Dans l’irrésistible expansion de la Chine vers l’Afrique, combattant les vieux liens avec l’Europe, il est un domaine où Pékin déploie un de ses atouts maître : sa technologie des barrages, pour l’irrigation, la maîtrise des crues et la production d’électricité.
De 2001 à 2007, son investissement à travers le continent noir s’élevait à 3MM$. En 2009, elle promettait d’ici 2013, au Sommet Chine-Afrique du FOCAC (Forum on China-Africa Cooperation) 10MM$ de prêts concessionnaires. Elle a peut-être déjà dépassé ce montant, puisqu’entre Ethiopie, Soudan, Ghana, Zambie, Gabon, Congo et autres, les projets en cours ou juste achevés atteignent aujourd’hui 9,3MM$.
Le dossier chinois semble fort. Pour ses 800 millions d’âmes, l’Afrique produit (source Banque Mondiale) autant d’électricité que l’Espagne (46M). Depuis 1995, sa production monte d’1%/an et ses besoins de 10%. Or de ses fleuves, une de ses richesses (son «château d’eau»), seuls 3% du potentiel hydro est exploité, contre 52% pour l’Asie du Sud-Est. En face, les lobbies écologistes font remarquer que le réseau fluvial, limoneux, promet un envasement plus rapide qu’ailleurs. En tout état de cause, l’Ouest n’a pas su aider l’Afrique à se doter d’un réseau électrique conforme à ses besoins. La Chine le fait, à prix impossibles à suivre pour d’autres, apportant travailleurs, équipements et financement, se payant en matières premières.
Projet phare, le barrage Gibe III devant ouvrir en 2013, sera le plus haut d’Afrique (243m), et pour 2,2 milliards de $, doublera la capacité électrique de l’Ethiopie -au prix, disent ses détracteurs, de la destruction d’un sanctuaire d’hippopotames et d’oiseaux sauvages.
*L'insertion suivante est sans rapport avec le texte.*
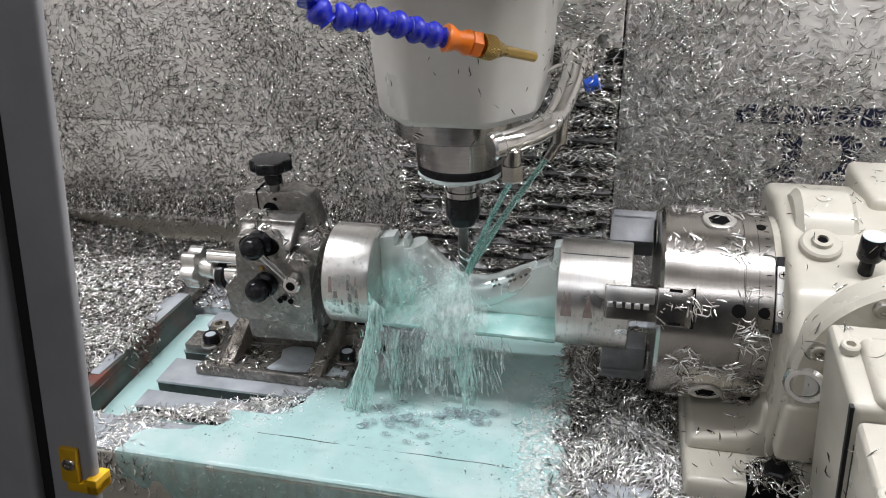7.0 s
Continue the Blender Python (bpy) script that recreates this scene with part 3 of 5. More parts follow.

Même modèle au Nigeria, où moyennant un prêt chinois de 2,5 milliards de $, d’ici 2013, le barrage de Mambila doublera (à 4000MW) la production nationale. Sur les chantiers, des groupes de génie civil et d’ingénierie, comme Sinohydro ou Dongfang Electric, sont en tête, exportant leur main d’oeuvre par centaines de milliers, dont une part choisit ensuite d’établir sur place de petits commerces, faisant venir leurs proches et vendant leurs bassines en plastique, vélos et tissus traditionnels —au risque de mettre sur la paille le commerce local.
Côté financement, des banques telles l’Eximbank ou l’ICBC (Industrial & Commercial Bank of China)offrent des prêts à taux préférentiels. De la sorte, la Chine a détrôné en 2009 les USA comme 1er partenaire de l’Afrique, avec 14% du marché, et leurs échanges ont grandi en 10 ans de 10MM$ à 127MM$ en 2010.
La Chine complète son offre énergétique à ses partenaires d’Afrique par des investissements en énergies nouvelles, qu’elle teste sur ce marché. Ainsi dans 40 pays, pour 100 millions de $, elle finance 100 projets d’énergies renouvelables, comme cette centrale photovoltaïque de Suntech d’une capacité de 50mW à Droogfontein (Afrique du Sud). Longyuan prépare plusieurs projets de fermes à éoliennes et Hua Lien International ouvre des usines d’éthanol au Benin, Sierra Leone et Mozambique, palliant ainsi le manque de ces pays en carburant.
Pour revenir à la stratégie chinoise de barrages en Afrique, la polémique n’est pas prête de s’éteindre, mais l’Afrique, pour l’heure, semble avoir fait son choix. En mars, lors d’une conférence à Addis-Abeba, M. Zenawi, 1er ministre éthiopien déclarait : « l’hydroélectricité devra être au coeur de l’approvisionnement énergétique de l’Afrique ». Propos choquants pour l’Occident, après que le barrage Gibe III, refusé par la Banque Mondiale et d’autres banques occidentales, ait été “sauvé des eaux” par Pékin.